My grandmother died this week.  It was expected; she’d had Alzheimer’s for years and finally forgot how to eat, taste, swallow, drink.  She’d long forgotten my  name, or how to walk, or that she once worked in the U.S. Senate.  She was ninety-four, a half-century older than me.

For my grandmother, a real life force, Alzheimer’s was a painful blow. You must understand her strength, how she captivated a room with her broad smile, the way she’d look you in the eye with brows raised and say, “Put that in your pipe and smoke it.” By which she meant: that’s it, say no more. And then, because she was kind, she’d add, “Okay, sveetheart dahlink?”

She was a funny one, my Grandma Myrtie.  She said Yiddish words like “dreck” whenever she disliked something, and “What’s wrong with you?” when I disagreed with her–which made us both laugh. Later, in my dating years, she was quick to say, “He won’t buy the COW if he can get the milk for free.”  Apparently, this message of chastity was a favorite of hers; she’d also lectured my mother as well as her other granddaughters.  Turns out that she and my grandfather were having sex well before they were married. This was 1936 and she was only twenty!

My grandmother never had the opportunity to go to college.
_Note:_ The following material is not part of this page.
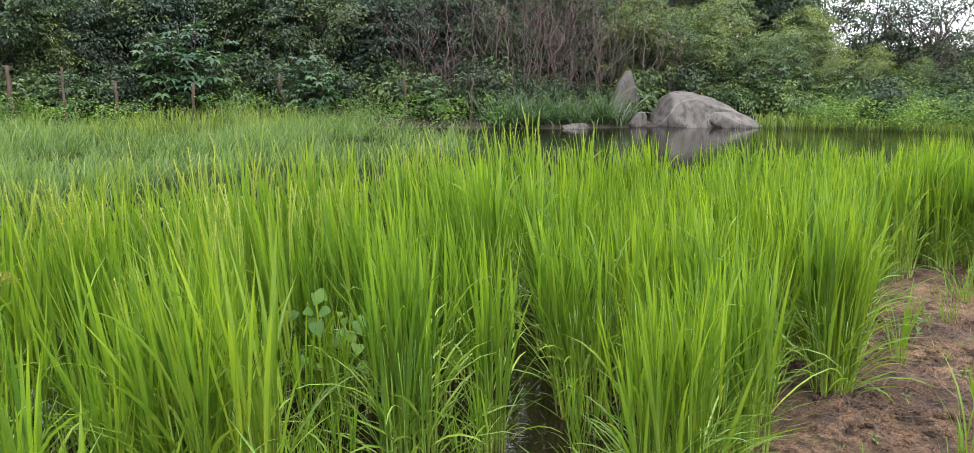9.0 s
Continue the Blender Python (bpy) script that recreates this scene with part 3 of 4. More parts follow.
for x, y in tries[inside]:
    gap = 0.24 if x < -1.4 else 0.262 if x < 5.5 else 0.33
    if all((x - a) ** 2 + (y - b) ** 2 > gap * gap for a, b in taken):
        taken.append((x, y))
        edge = -near_line(np.array([x]), np.array([y]), RICE_EDGE)[0]
        if x < 1.2:
            k = int(rng.choice([3, 4, 4, 7, 0, 6] if edge < 1.2 else [0, 1, 6, 3, 5, 7]))
        else:
            k = int(rng.choice([0, 1, 2, 3, 6, 7] if edge < 0.5 and x < 3 else [0, 6, 1, 2]))
        spots.append((k, float(x), float(y), 0.0, float(rng.uniform(0, 360)), float(rng.uniform(0.84, 1.04)) * (1.04 if x > 2.4 else 0.96 if x < -1.2 else 1.0), float(rng.normal(0, 4)), float(rng.normal(-2 if x < 0.5 else -6, 3))))
loose = 0
for x, y in np.stack([rng.uniform(-3.4, 2.6, 5000), rng.uniform(1.7, 3.3, 5000)], 1):
    if loose < 34 and near_line(np.array([x]), np.array([y]), NEAR_SHORE)[0] > 0.12 and all((x - a) ** 2 + (y - b) ** 2 > 0.17 ** 2 for a, b in taken) and np.hypot((x - 0.9) / 0.25, (y - 2.35) / 0.2) > 1 and abs((x - 1.16) * 0.93 - (y - 2.8) * 0.36) > 0.13 and (y > 2.25 or x < -1.75) and not 0.2 < x < 1.6 and np.hypot(x + 1.3, y - 2.15) > 0.3:
        taken.append((x, y))
        loose += 1
        spots.append((9, float(x), float(y), 0.0, float(rng.uniform(0, 360)), float(rng.uniform(0.6, 1.0)), float(rng.normal(0, 5)), float(rng.normal(0, 5))))
place_copies(MODELS, spots, {0: 0.98, 2: 0.88, 3: 1.03, 6: 0.96, 7: 0.95, 8: 0.9})


# ---- pond grass, past the rice ----
def sample(rng, n, low, high):
    return np.stack([rng.uniform(low[0], high[0], n), rng.uniform(low[1], high[1], n)], 1)


POND_EDGE = [(-16, 3.2), (-7, 5.0), (-4.5, 6.0), (-2.6, 7.0), (-1.2, 8.1), (0.6, 9.2), (2.0, 10.2), (3.4, 12.0), (4.4, 14.6), (5.0, 17.5)]
rng = np.random.default_rng(21)
p = sample(rng, 90000, (-24, 3.0), (6, 19))
inner = near_line(p[:, 0], p[:, 1], POND_EDGE)
shore = near_line(p[:, 0], p[:, 1], FAR_SHORE)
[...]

She was self-educated, read voraciously, and taught herself about politics, business and investing. The majority of the furniture in my house is hers. I stored it for years while living in Manhattan, imagining that someday I’d be able to use it, proudly. The sideboard, dressers, rugs, kitchen table, antique mirror, they’re all priceless.  Just like her.  The bargains we shopped for at Loehmann’s have since been retired, but I remember them all the same.
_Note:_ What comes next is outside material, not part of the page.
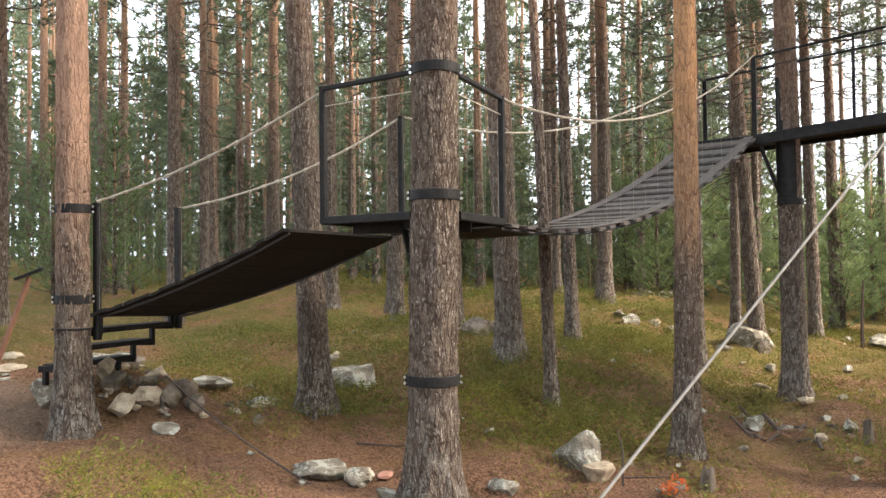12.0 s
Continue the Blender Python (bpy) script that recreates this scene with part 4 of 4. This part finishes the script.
HEAP = ((-7.45, 5.95, 0.3, 0.9, PALE), (-6.98, 5.76, 0.36, 0.85, PALE), (-6.96, 6.05, 0.32, 0.8, PALE), (-7.4, 6.6, 0.34, 0.6, PALE), (-7.75, 6.45, 0.46, 0.6, BROWNROCK),
        (-7.0, 6.6, 0.38, 0.7, BROWNROCK), (-6.83, 6.18, 0.3, 0.95, BROWNROCK), (-6.68, 6.42, 0.32, 0.8, BROWNROCK), (-7.2, 6.3, 0.3, 0.8, BROWNROCK), (-7.62, 5.45, 0.52, 0.8, ROCK), (-7.3, 5.95, 0.32, 0.7, BROWNROCK))
for k, (x, y, size, sq, mat) in enumerate(HEAP):
    rock(20 + k, x, y, size, mat, sq, "pale freshly broken stone in the heap by the stairs" if mat is PALE else "dark mossy stone in the heap by the stairs", 0.12)
rock(33, -8.55, 7.0, 0.78, ROCK, 0.62, "large boulder with white lichen behind the stairs")
for k, (x, y, size, sq, mat) in enumerate(((-7.68, 7.69, 0.5, 0.5, ROCK), (-6.71, 7.44, 0.44, 0.32, PALE), (-9.35, 6.22, 0.5, 0.3, PALE), (-10.2, 6.83, 0.36, 0.5, PALE), (-8.75, 5.75, 0.3, 0.5, ROCK), (-9.48, 10.08, 0.16, 0.6, PALE), (-9.9, 7.6, 0.5, 0.4, ROCK))):
    rock(34 + k, x, y, size, mat, sq, "grey and buff stone on the bare slope")
for k, (x, y, size, sq) in enumerate(((-6.36, 5.75, 0.46, 0.36), (-4.09, 5.9, 0.32, 0.5), (-3.44, 6.72, 0.3, 0.7), (-0.75, 16.6, 0.6, 0.5), (-0.35, 16.9, 0.7, 0.4), (-1.3, 17.4, 0.5, 0.5), (-6.3, 21.8, 0.8, 0.4), (-5.8, 22.4, 0.9, 0.4), (-6.87, 7.61, 0.48, 0.4), (-3.89, 13.2, 0.5, 0.3))):
    rock(40 + k, x, y, size, ROCK, sq, "small grey stone half sunk in moss")
for k, (x, y, size, sq) in enumerate(((-1.95, 10.5, 0.46, 0.6), (-0.99, 11.2, 0.34, 0.7), (-9.8, 7.9, 0.5, 0.5), (-6.3, 12.7, 0.6, 0.6), (-7.5, 9.9, 0.4, 0.4), (-2.2, 12.9, 0.4, 0.35), (0.2, 13.4, 0.35, 0.5))):
    rock(60 + k, x, y, size, ROCK, sq, "small grey stone half sunk in moss")
for k, (x, y, size) in enumerate(((-2.1, 10.95, 0.22), (-1.6, 10.7, 0.3), (-1.2, 10.0, 0.2), (-2.5, 10.4, 0.17), (-0.8, 9.6, 0.2), (-1.1, 12.4, 0.25), (-0.4, 12.0, 0.22), (0.9, 14.2, 0.3))):
    rock(80 + k, x, y, size, ROCK if k % 2 else PALE, 0.6, "small pale stone on the needle litter", 0.15)
rock(95, -4.55, 6.62, 0.2, REDSTONE, 0.5, "small reddish stone on the needle litter", 0.1)
rock(96, -4.4, 6.72, 0.15, REDSTONE, 0.5, "small reddish stone on the needle litter", 0.1)
rng = np.random.default_rng(5)
for k in range(34):
    x, y = -7.15 + float(rng.normal(0, 0.42)), 6.2 + float(rng.normal(0, 0.4))
    rock(150 + k, x, y, float(rng.uniform(0.07, 0.2)), (PALE, BROWNROCK, BROWNROCK)[k % 3], 0.7, "small broken stone round the heap", 0.1, "stone")
for k in range(95):
    x, y = float(rng.uniform(-9.5, 1.5)), float(rng.uniform(5.2, 17))
    rock(200 + k, x, y, float(rng.uniform(0.07, 0.2)), PALE if k % 4 == 0 else ROCK, 0.55, "small loose stone on the forest floor", 0.2, "stone")

for k in range(46):
    x, y = float(rng.uniform(-3.6, 2.2)), float(rng.uniform(9.2, 19))
    rock(300 + k, x, y, float(rng.uniform(0.1, 0.32)), PALE if k % 5 == 0 else ROCK, 0.5, "grey stone among moss and litter", 0.22, "stone")

# ---- stumps, sticks, small things on the floor ----
def stump(x, y, r, h, seed):
    s = Shape()
    ang = np.linspace(0, 2 * np.pi, 18, endpoint=False)
    rows = [(-0.1, 1.5), (0.03, 1.25), (0.12, 1.05), (h * 0.9, 1.0), (h, 0.96), (h + 0.01, 0.5)]
    verts = [(math.cos(a) * r * q * (1 + 0.35 * noise.noise((math.cos(a) * 2, math.sin(a) * 2, seed))), math.sin(a) * r * q * (1 + 0.3 * noise.noise((math.cos(a) * 3, math.sin(a) * 3, seed + 9))), z + (0.16 * noise.noise((math.cos(a) * 3, math.sin(a) * 3, seed)) if z > h * 0.8 else 0)) for z, q in rows for a in ang]
    faces = [(i * 18 + k, i * 18 + (k + 1) % 18, (i + 1) * 18 + (k + 1) % 18, (i + 1) * 18 + k) for i in range(5) for k in range(18)] + [tuple(range(90, 108))]
    s.add(verts, faces)
    ob = s.part("tree_stump", STUMP, smooth=True)
    ob.location = (x, y, floor_at(x, y))
    return tagged(ob, "weathered grey-brown stump of a felled pine", "tree stump")


stump(0.12, 16.8, 0.11, 0.46, 1.0)
stump(0.36, 16.95, 0.09, 0.42, 4.0)
rock(97, -6.12, 6.72, 0.22, BROWNROCK, 0.8, "dark brown stone on the needle litter", 0.15)
stump(-0.75, 10.6, 0.05, 0.2, 6.0)
stump(-1.95, 7.85, 0.06, 0.16, 8.0)


def stick(pts, r, name="dead_branch", label="dry fallen branch lying on the moss", mat=TWIG):
    s = Shape()
    s.tube(pts, np.linspace(r, r * 0.45, len(pts)), 6)
    return tagged(s.part(name, mat), label, "branch")


def on_floor(x, y, up=0.02):
    return (x, y, floor_at(x, y) + up)


stick([on_floor(-2.62, 7.5, -0.05), on_floor(-2.62, 7.52, 0.28), on_floor(-2.66, 7.5, 0.52)], 0.013, "dead_sapling", "bare leafless sapling standing in the litter")
stick([on_floor(-2.6, 7.5, 0.08), on_floor(-2.3, 7.55, 0.10), on_floor(-2.0, 7.7, 0.12)], 0.008)
stick([on_floor(-5.3, 7.25, 0.03), on_floor(-4.9, 7.4, 0.07), on_floor(-4.6, 7.35, 0.12)], 0.012)
stick([on_floor(-1.0, 16.4, -0.1), on_floor(-1.0, 16.4, 0.55), on_floor(-0.97, 16.42, 1.15)], 0.04, "dead_sapling", "bare grey snag standing among stones")
stick([on_floor(-0.2, 11.4, 0.02), on_floor(0.2, 11.6, 0.05), on_floor(0.7, 11.5, 0.1)], 0.014)
cable("ground_cable", (-7.1, 6.42, 0.40), (-4.0, 5.5, -0.40), 0.010, TWIG, "dark brown cable running down to the litter from the stairs", 0.10, "cable")
post = empty("marker_post", "leaning red-brown marker post with a small dark plate", "post", (-9.62, 6.1, floor_at(-9.62, 6.1)))
s = Shape()
s.beam((-9.54, 6.16, floor_at(-9.54, 6.16) - 0.05), (-9.36, 6.49, 1.42), 0.05, 0.05)
placed(s, "post", POST, post)
s = Shape()
s.beam((-9.46, 6.38, 1.40), (-9.24, 6.57, 1.52), 0.14, 0.03)
placed(s, "plate", STEEL, post, "small tilted dark plate")


def leaf_clumps(name, spots, mat, per, leaf, high, label, seed, kind="stuff"):
    """Low plants: many small leaves over round patches."""
    rng = np.random.default_rng(seed)
    tris = []
    for x, y, r in spots:
        k = int(per * r * r)
        a, q = rng.uniform(0, 6.28, k), np.sqrt(rng.random(k)) * r
        px, py = x + np.cos(a) * q, y + np.sin(a) * q
        z = np.array([floor_at(i, j) for i, j in zip(px, py)]) + rng.uniform(0.01, high, k) * (1.1 - q / r * 0.6)
        c = np.stack([px, py, z], 1)
        d = unit(rng.normal(size=(k, 3)) + np.array([0, 0, 0.4]))
        e = unit(np.cross(d, rng.normal(size=(k, 3))))
        ln = leaf * rng.uniform(0.6, 1.3, (k, 1))
        tris.append(np.stack([c - d * ln, c + e * ln * 0.5, c + d * ln], 1))
    return tagged(new(name, triangles(name, np.concatenate(tris), mat)), label, "undergrowth", kind=kind)


rng = np.random.default_rng(9)
spots = [(-5.45, 4.45, 0.55), (-4.9, 4.65, 0.45), (-4.4, 4.3, 0.5), (-2.6, 6.6, 0.4), (-4.5, 8.6, 0.9), (-4.9, 9.7, 0.9), (-3.6, 8.4, 0.8), (-4.1, 9.6, 0.8), (-3.3, 9.3, 0.7), (-5.9, 8.5, 0.7), (-6.2, 6.9, 0.4)]
spots += [(-4.62, 10.4, 0.9), (-4.84, 12.1, 0.9), (-3.45, 10.3, 0.7), (-5.8, 11.2, 0.8), (-2.3, 7.2, 0.4), (-1.9, 7.6, 0.4)]
spots += [(float(rng.uniform(-10, 0)), float(rng.uniform(9, 18)), float(rng.uniform(0.4, 1.1))) for _ in range(42)]
spots += [(float(rng.uniform(-24, -1)), float(rng.uniform(15, 27)), float(rng.uniform(0.6, 1.4))) for _ in range(36)]
spots += [(float(rng.uniform(-9.5, -3.4)), float(rng.uniform(7.3, 13.5)), float(rng.uniform(0.3, 0.8))) for _ in range(38)]
spots = [p for i, p in enumerate(spots) if not (p[0] > -2.7 and p[1] < 12.0 and i % 4)]
leaf_clumps("bilberry_shrubs", spots, SHRUB, 1250, 0.028, 0.22, "low green and yellowing bilberry shrubs on the moss", 3)
leaf_clumps("fresh_bilberry", [(-5.45, 4.4, 0.4), (-5.0, 4.6, 0.32), (-4.65, 4.4, 0.4), (-4.2, 4.25, 0.35), (-5.9, 4.4, 0.25), (-4.5, 8.7, 0.5), (-3.6, 8.5, 0.4), (-2.55, 6.75, 0.22)], SHRUB_BRIGHT, 9000, 0.0125, 0.17, "fresh yellow-green bilberry shrubs in the foreground", 14)
leaf_clumps("red_seedling", [(-2.15, 7.45, 0.12)], RED_LEAF, 6000, 0.035, 0.14, "small seedling with bright red autumn leaves", 4, "thing")
leaf_clumps("yellow_birch_leaves", [(4.6, 19.2, 0.3)], YELLOW_LEAF, 2500, 0.04, 1.9, "thin yellow autumn foliage among the young pines", 6)


def litter_scatter(count, seed, spot=None):
    """Loose brown needles, bark flakes and dry stalks on the floor."""
    rng = np.random.default_rng(seed)
    px, py = rng.uniform(-9.5, 3.5, count), 4.6 + 12.5 * rng.random(count) ** 1.6
    if spot:
        px, py = spot[0] + rng.normal(0, spot[2], count), spot[1] + rng.normal(0, spot[2] * 0.7, count)
    z = np.array([floor_at(i, j) for i, j in zip(px, py)]) + 0.012
    c = np.stack([px, py, z], 1)
    a = rng.uniform(0, 6.28, count)
    d = np.stack([np.cos(a), np.sin(a), rng.normal(0.1, 0.25, count)], 1)
    e = np.stack([-np.sin(a), np.cos(a), rng.normal(0, 0.4, count)], 1)
    ln, wd = rng.uniform(0.012, 0.038, (count, 1)), rng.uniform(0.003, 0.010, (count, 1))
    tris = np.stack([c - d * ln, c + e * wd, c + d * ln], 1)
    return tagged(new("needle_litter", triangles("needle_litter", tris, LITTER)), "dry brown needles and bark flakes on the forest floor", "litter", kind="stuff")


litter_scatter(45000, 8)
litter_scatter(9000, 18, (-1.6, 10.3, 0.75))
litter_scatter(4000, 28, (-2.3, 8.3, 0.4))
for k in range(9):
    x, y, turn = -1.55 + 0.45 * math.sin(k * 2.3), 10.35 + 0.4 * math.cos(k * 3.1), k * 1.9
    dx, dy = 0.16 * math.cos(turn), 0.16 * math.sin(turn)
    stick([on_floor(x - dx, y - dy, 0.03), on_floor(x, y, 0.05), on_floor(x + dx, y + dy, 0.03 + 0.05 * (k % 3))], 0.022 + 0.006 * (k % 3), "bark_piece", "piece of dark broken bark on the litter")
tufts = [(float(rng.uniform(-9, 1)), float(rng.uniform(6.5, 15)), float(rng.uniform(0.25, 0.7))) for _ in range(240)]
tufts += [(float(rng.uniform(-2.5, 5)), float(rng.uniform(11, 20)), float(rng.uniform(0.3, 0.8))) for _ in range(110)]
tufts = [p for i, p in enumerate(tufts) if not (p[0] > -2.7 and p[1] < 12.0 and i % 3)]
leaf_clumps("moss_tufts", tufts, MOSS, 1300, 0.026, 0.10, "low olive moss and heather tufts", 12)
Because bad things happen in clusters, I wasn’t surprised when my mother phoned the day after my grandmother died to tell me my great uncle Izzie passed away.  He was 100. “There’s a third one coming, I know it,” I told my mother. Sure enough, that same morning, my friend Lisa e-mailed to say that her father had died.
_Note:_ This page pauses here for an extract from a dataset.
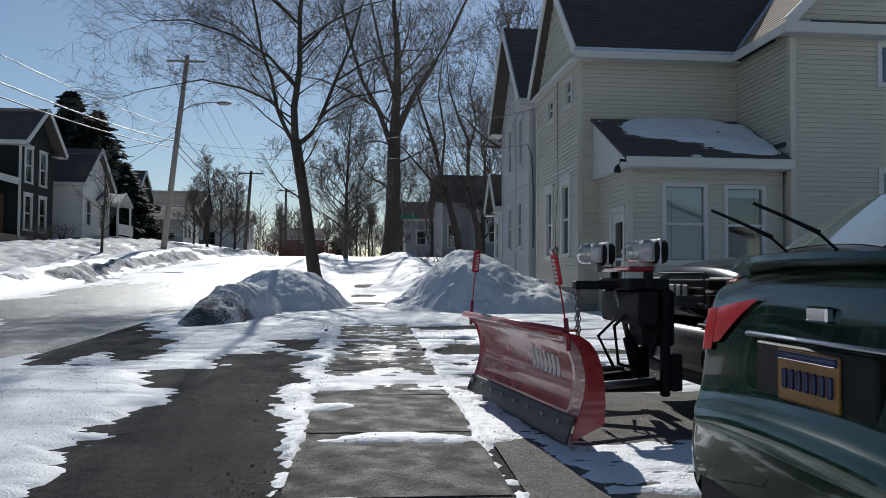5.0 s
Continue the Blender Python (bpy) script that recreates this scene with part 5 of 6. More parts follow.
class Shell:
    """A lofted vehicle body: cross-sections along x from tables of heights and half-widths."""

    def __init__(self, place, scale, tab, wheels, arch, hub, width=0.05):
        self.place, self.scale, self.tab, self.wheels, self.arch, self.hub, self.width = place, scale, tab, wheels, arch, hub, width

    def t(self, key, x):
        return float(smooth_table(self.tab["x"], self.tab[key], x, min(self.width, 0.006 + 0.12 * abs(x))))

    def low(self, x):
        z = self.t("zb", x)
        for xw in self.wheels:
            d = abs(x - xw)
            if d < self.arch:
                z = max(z, self.hub + math.sqrt(self.arch ** 2 - d * d))
        return z

    def side(self, x, f, out=0.0):
        """Side skin from sill (f 0) to belt line (f 1)."""
        w, zb, belt = self.t("w", x), self.low(x), self.t("belt", x)
        z = zb + (belt - zb) * f
        g = (z - self.t("zb", x)) / max(0.05, belt - self.t("zb", x))
        y = w * float(np.interp(g, [0, 0.08, 0.3, 0.5, 0.62, 0.8, 1], [0.92, 0.955, 0.99, 1.0, 0.995, 0.985, 0.95]))
        return x, y + out, z

    def house(self, x, k, out=0.0):
        """Glasshouse skin from belt (k 0) to roof edge (k 1)."""
        w, belt, zt, yr = self.t("w", x) * 0.95, self.t("belt", x), self.t("zt", x), self.t("yr", x)
        z1 = max(belt + 0.01, zt - 0.055)
        y = w + (yr - w) * k + 0.025 * math.sin(math.pi * k)
        return x, y + out, belt + (z1 - belt) * k

    def roof(self, x, s, out=0.0):
        """Top skin from roof edge (s 1) to the middle (s 0)."""
        zt, yr, belt = self.t("zt", x), self.t("yr", x), self.t("belt", x)
        z1 = max(belt + 0.01, zt - 0.055)
        return x, yr * s, z1 + (zt - z1) * (1 - abs(s) ** 2.6) + out

    def p(self, q, mirror=1):
        return self.place @ Vector((q[0] * self.scale, q[1] * self.scale * mirror, q[2] * self.scale))

    def body(self, name, mat, parent, xs):
        rows = []
        for x in xs:
            half = [self.side(x, f) for f in (0, 0.06, 0.2, 0.35, 0.5, 0.65, 0.8, 0.92, 1.0)]
            half += [self.house(x, k) for k in (0.2, 0.4, 0.6, 0.8, 1.0)]
            half += [self.roof(x, s) for s in (0.92, 0.8, 0.6, 0.3, 0.0)]
            rows.append([self.p(q, -1) for q in half] + [self.p(q, 1) for q in half[-2::-1]])
        n = len(rows[0])
        v = [tuple(p) for r in rows for p in r]
        f = [(i * n + j, i * n + j + 1, (i + 1) * n + j + 1, (i + 1) * n + j) for i in range(len(rows) - 1) for j in range(n - 1)]
        f.append(tuple(range(n))[::-1])
        f.append(tuple((len(rows) - 1) * n + j for j in range(n)))
        return raw_part(name, v, f, mat, parent, smooth=True)

    def patch(self, name, mat, parent, xs, rng, fn, sides=(-1,), rows=6, label=""):
        """A skin piece laid on the body. rng(x) gives the two limits for fn."""
        made = []
        for sd in sides:
            v, f = [], []
            for x in xs:
                a, b = rng(x)
                for i in range(rows):
                    v.append(tuple(self.p(fn(x, a + (b - a) * i / (rows - 1)), sd)))
            for i in range(len(xs) - 1):
                for j in range(rows - 1):
                    f.append((i * rows + j, i * rows + j + 1, (i + 1) * rows + j + 1, (i + 1) * rows + j))
            made.append(raw_part(name, v, f, mat, parent, label, smooth=True))
        return made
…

There’s so much about life I don’t understand. As far as I know, there aren’t any spiritual underpinnings for the 3’s phenomenon (why is it such things happen in 3’s?).  Even minister and rabbi friends acknowledge some sort of universal truth here. All I know is that there is life and there is death. Darkness, it seems, is necessary. Without it, we’d never cultivate an appreciation for light.